May 27, 2018:

"Mode of Production" is the mature Marx's scientific object. Informally you can think of it as the set of relationships within which stuff gets made. A blacksmith who manufactures iron nails in medieval France produces within a different mode of production from a proletarian who manufactures iron nails in a factory in contemporary France. Same product, different relationship to the means of production, different labor processes, different relationship to the exchange of the product, different relationship to the surplus value realized when the product is exchanged. Formally, Mode of Production is the unity between productive forces and relations of production, where this unity forms the "economic base" of Marx's famous base/superstructure metaphor. The unity is complex, binding together multiple elements such as labor processes, objects of labor, instruments of labor, agents of labor processes, means of production, and so on in a hierarchical ensemble determined by the means of production. Mode of Production is an abstract concept; modes of production aren't found in reality in pure states, but always in complexly articulated combinations with other modes of production.

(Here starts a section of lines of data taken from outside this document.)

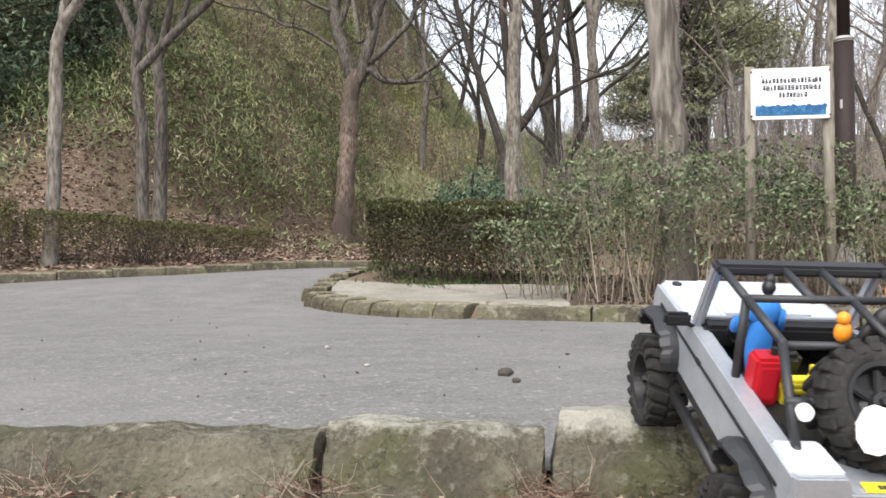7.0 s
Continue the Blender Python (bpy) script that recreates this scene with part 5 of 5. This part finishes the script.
# windscreen frame and roll cage
ZR = 0.288
bm = bmesh.new()
for s in (-1, 1):
    box(bm, s * 0.098, 0.0655, (ZT + ZR) / 2, 0.012, 0.015, 0.106, 0.003, Matrix.Rotation(0.4, 4, "X"))
box(bm, 0, 0.086, ZT + 0.005, 0.2, 0.012, 0.012, 0.003)
screen = part("windscreen_frame", bm, SILVER, car, "silver windscreen frame")
bm = bmesh.new()
box(bm, 0, 0.0655, (ZT + ZR) / 2, 0.186, 0.002, 0.098, 0, Matrix.Rotation(0.4, 4, "X"))
pane = part("windscreen", bm, GLASS, screen)
pane.visible_shadow = False
bm = bmesh.new()
box(bm, 0, 0.042, ZR, 0.208, 0.024, 0.014, 0.004)
part("header_bar", bm, GREY_PLASTIC, screen, "thick dark grey header bar")
bm = bmesh.new()
kink, leg = (-0.117, 0.269), (-0.2, ZT + 0.004)
for s in (-1, 1):
    x = s * 0.096
    xk, xl = s * 0.082, s * 0.089
    for p, q in (((x, 0.04, ZR), (x, -0.045, ZR - 0.002)), ((x, -0.045, ZR - 0.002), (xk, kink[0], kink[1])), ((xk, kink[0], kink[1]), (xl, leg[0], leg[1])), ((x, -0.045, ZR - 0.002), (x, -0.052, ZT - 0.004)),
                 ((s * 0.022, 0.04, ZR), (s * 0.022, -0.045, ZR - 0.002)), ((s * 0.091, -0.165, 0.228), (s * 0.066, -0.166, 0.228))):
        cyl(bm, p, q, 0.005, sides=10)
        ball(bm, q, 0.0052, 0.0052, 0.0052, 8)
cyl(bm, (-0.096, -0.045, ZR - 0.002), (0.096, -0.045, ZR - 0.002), 0.0046, sides=10)
cyl(bm, (0.022, -0.045, ZR - 0.002), (0.04, kink[0], kink[1] - 0.003), 0.0046, sides=10)
cyl(bm, (-0.082, kink[0], kink[1] - 0.003), (0.082, kink[0], kink[1] - 0.003), 0.0046, sides=10)
part("roll_cage", smoothed(bm), GREY_PLASTIC, car, "dark grey tubular roll cage")
for s in (-1, 1):
    bm = bmesh.new()
    cyl(bm, (s * 0.0755, -0.1735, 0.2215), (s * 0.0755, -0.1785, 0.2235), 0.0098, 0.0085, sides=18)
    lens = part("work_lamp", bm, WHITE, car, "small round white lamp")
    bm = bmesh.new()
    cyl(bm, (s * 0.0755, -0.158, 0.2155), (s * 0.0755, -0.175, 0.2222), 0.008, 0.0118, sides=18)
    part("lamp_housing", smoothed(bm), BLACK, lens)

# seats, wheel, load
for s in (-1, 1):
    bm = bmesh.new()
    box(bm, s * 0.05, -0.005, 0.145, 0.055, 0.06, 0.03, 0.006)
    box(bm, s * 0.05, -0.04, 0.185, 0.055, 0.018, 0.075, 0.006, Matrix.Rotation(0.2, 4, "X"))
    part("seat", bm, BLACK, car)
bm = bmesh.new()
v, f = tubes([([(-0.05 + 0.021 * math.cos(a), 0.05 - 0.3 * 0.021 * math.sin(a), 0.2 + 0.021 * math.sin(a)) for a in np.linspace(0, 6.283, 21)], np.full(21, 0.0025), 6)])
bm.free()
part("steering_wheel", mesh_of("steering_wheel", v, f, BLACK), BLACK, car)
bm = bmesh.new()
box(bm, 0, 0.075, 0.185, 0.19, 0.03, 0.03, 0.005)
part("dashboard", bm, BLACK, car)
# spare wheel, leaning over the tail
LEAN = 45
spare = wheel(car, Matrix.Translation((0.002, -0.165, 0.224)) @ Matrix.Rotation(radians(-LEAN), 4, "X") @ Matrix.Rotation(radians(90), 4, "Z"), "spare_wheel")
bm = bmesh.new()
box(bm, 0, -0.145, 0.198, 0.05, 0.06, 0.02, 0.003, Matrix.Rotation(-radians(LEAN), 4, "X"))
box(bm, 0, -0.15, 0.165, 0.14, 0.07, 0.02, 0.003)
part("spare_bracket", bm, BLACK, car)
bm = bmesh.new()
box(bm, 0.006, -0.236, ZT - 0.0125, 0.086, 0.014, 0.002, 0)
strip = part("yellow_strip", bm, YELLOW, tailgate, "yellow sticker strip with dark print")
bm = bmesh.new()
rr = random.Random(8)
x = -0.024
while x < 0.036:
    w = rr.uniform(0.0032, 0.0048)
    box(bm, x + w / 2, -0.2375, ZT - 0.0112, w, 0.006, 0.001)
    x += w + 0.0011
part("strip_print", bm, INK, strip, "row of dark unreadable print")
bm = bmesh.new()
box(bm, 0.0, -0.246, ZT - 0.026, 0.013, 0.003, 0.009, 0.001)
part("tail_emblem", bm, GREY_PLASTIC, tailgate)
bm = bmesh.new()
ball(bm, (-0.066, -0.2455, 0.156), 0.0065, 0.004, 0.0045, 10)
part("filler_cap", smoothed(bm), ORANGE, tailgate, "small orange round marker")

# small spade strapped on the spare wheel
M = Matrix.Translation((-0.009, -0.203, 0.2395)) @ Matrix.Rotation(radians(-LEAN), 4, "X")
spade = thing("toy_spade", "toy spade with white blade and red handle on a tyre", "spade")
spade.parent = None
spade.matrix_basis = car.matrix_basis @ M
bm = bmesh.new()
out = [(0, -0.052), (0.012, -0.045), (0.02, -0.03), (0.021, -0.012), (0.016, -0.004), (0.004, 0.0), (-0.004, 0.0), (-0.016, -0.004), (-0.021, -0.012), (-0.02, -0.03), (-0.012, -0.045)]
rot = Matrix.Rotation(radians(41), 4, "Y") @ Matrix.Scale(0.98, 4)
lo = [bm.verts.new(rot @ Vector((x, 0.004 * (x / 0.02) ** 2 - 0.004, z))) for x, z in out]
up = [bm.verts.new(rot @ Vector((x, 0.004 * (x / 0.02) ** 2 - 0.0065, z))) for x, z in out]
bm.faces.new(lo)
bm.faces.new(up[::-1])
for i in range(len(out)):
    j = (i + 1) % len(out)
    bm.faces.new((lo[i], up[i], up[j], lo[j]))
bmesh.ops.recalc_face_normals(bm, faces=bm.faces)
part("blade", bm, WHITE, spade, "white spade blade")
bm = bmesh.new()
cyl(bm, rot @ Vector((0, -0.004, -0.005)), rot @ Vector((0, -0.004, 0.05)), 0.003, sides=8)
part("shaft", smoothed(bm), CHROME, spade)
bm = bmesh.new()
for p, q in (((0, 0.046), (-0.009, 0.07)), ((0, 0.046), (0.009, 0.07)), ((-0.01, 0.07), (0.01, 0.07))):
    cyl(bm, rot @ Vector((p[0], -0.004, p[1])), rot @ Vector((q[0], -0.004, q[1])), 0.0036, sides=8)
part("handle", smoothed(bm), RED, spade, "red D-shaped handle")


def on_car(x, y, z, rz=0):
    return car.matrix_basis @ pose(x, y, z, 0, 0, rz)


# load and dolls, each a plain shape
bm = bmesh.new()
box(bm, 0, 0, 0.029, 0.03, 0.03, 0.058, 0.004)
box(bm, 0, -0.0155, 0.029, 0.02, 0.003, 0.04, 0.001)
can = thing("fuel_can", "small red toy fuel can behind the driver's seat", "can")
can.matrix_basis = on_car(-0.074, -0.07, 0.173)
part("can_body", bm, RED, can)
bm = bmesh.new()
cyl(bm, (0.008, 0, 0.056), (0.008, 0, 0.066), 0.004, sides=8)
part("cap", bm, BLACK, can)
bm = bmesh.new()
for i in range(3):
    box(bm, 0, 0.012 - 0.012 * i, 0.006 + i * 0.014, 0.05, 0.012, 0.005, 0.001)
for s in (-1, 1):
    box(bm, s * 0.02, 0.006, 0.018, 0.006, 0.03, 0.036, 0.001)
rack = thing("toy_ladder", "small yellow plastic ladder lying in the load bed", "ladder")
rack.matrix_basis = on_car(-0.03, -0.07, 0.173)
part("rungs", bm, YELLOW, rack)


def doll(label, m, body_mat, head_mat, head, tall, wide):
    """A small seated toy figure, one plain mesh: torso, shoulders, arms held forward, a head with a peak."""
    bm = bmesh.new()
    ball(bm, (0, 0, tall * 0.45), wide * 0.72, 0.015, tall * 0.47, 12)
    ball(bm, (0, 0.002, tall * 0.8), wide, 0.0125, tall * 0.17, 12)
    for s in (-1, 1):
        cyl(bm, (s * wide * 0.9, 0, tall * 0.8), (s * wide * 1.25, 0.012, tall * 0.55), 0.0068, 0.006, sides=8)
        cyl(bm, (s * wide * 1.25, 0.012, tall * 0.55), (s * wide * 0.8, 0.036, tall * 0.56), 0.006, 0.005, sides=8)
    ball(bm, (0, 0, tall + head[2] * 0.85), *head, 12)
    ball(bm, (0.0015, 0.003, tall + head[2] * 1.55), head[0] * 0.82, head[1] * 0.84, head[2] * 0.98, 12)
    smoothed(bm)
    for f in bm.faces:
        f.material_index = 1 if f.calc_center_median().z > tall * 0.985 else 0
    ob = part("doll", bm, body_mat, None)
    ob.data.materials.append(head_mat)
    ob.matrix_basis = m
    return tagged(ob, label, "doll")


doll("small toy doll in blue sitting at the steering wheel", on_car(-0.053, 0.0, 0.16), BLUE, BLACK, (0.008, 0.008, 0.0095), 0.112, 0.021)
doll("toy doll in black with an orange hood in the passenger seat", on_car(0.056, -0.07, 0.16), BLACK, ORANGE, (0.0135, 0.0135, 0.016), 0.136, 0.022)
bm = bmesh.new()
ball(bm, (0, 0, 0.012), 0.009, 0.008, 0.012, 10)
ball(bm, (-0.002, 0, 0.027), 0.007, 0.007, 0.007, 10)
duck = tagged(part("doll", smoothed(bm), ORANGE, None), "tiny orange toy figure perched on the roll cage", "doll")
duck.matrix_basis = on_car(-0.022, kink[0], kink[1] + 0.0015, 0)
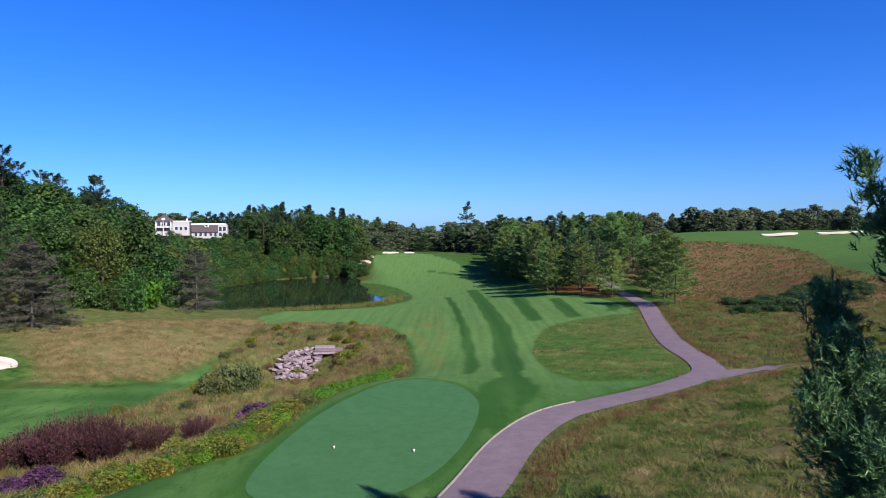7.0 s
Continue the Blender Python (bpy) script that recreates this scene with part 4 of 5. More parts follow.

Mode of Production makes it possible to think history scientifically. Its secondary concepts — social formation, exploitation, social surplus, class, class struggle and so on — enable scientific analysis of historical change. If history interests you, check out Perry Anderson's Passages from Antiquity to Feudalism, which uses these concepts brilliantly to show how the destruction of the Roman Empire and the slave mode of production happened in different ways in different parts of Europe and the Mediterranean, resulting in regional divisions which persist to this day.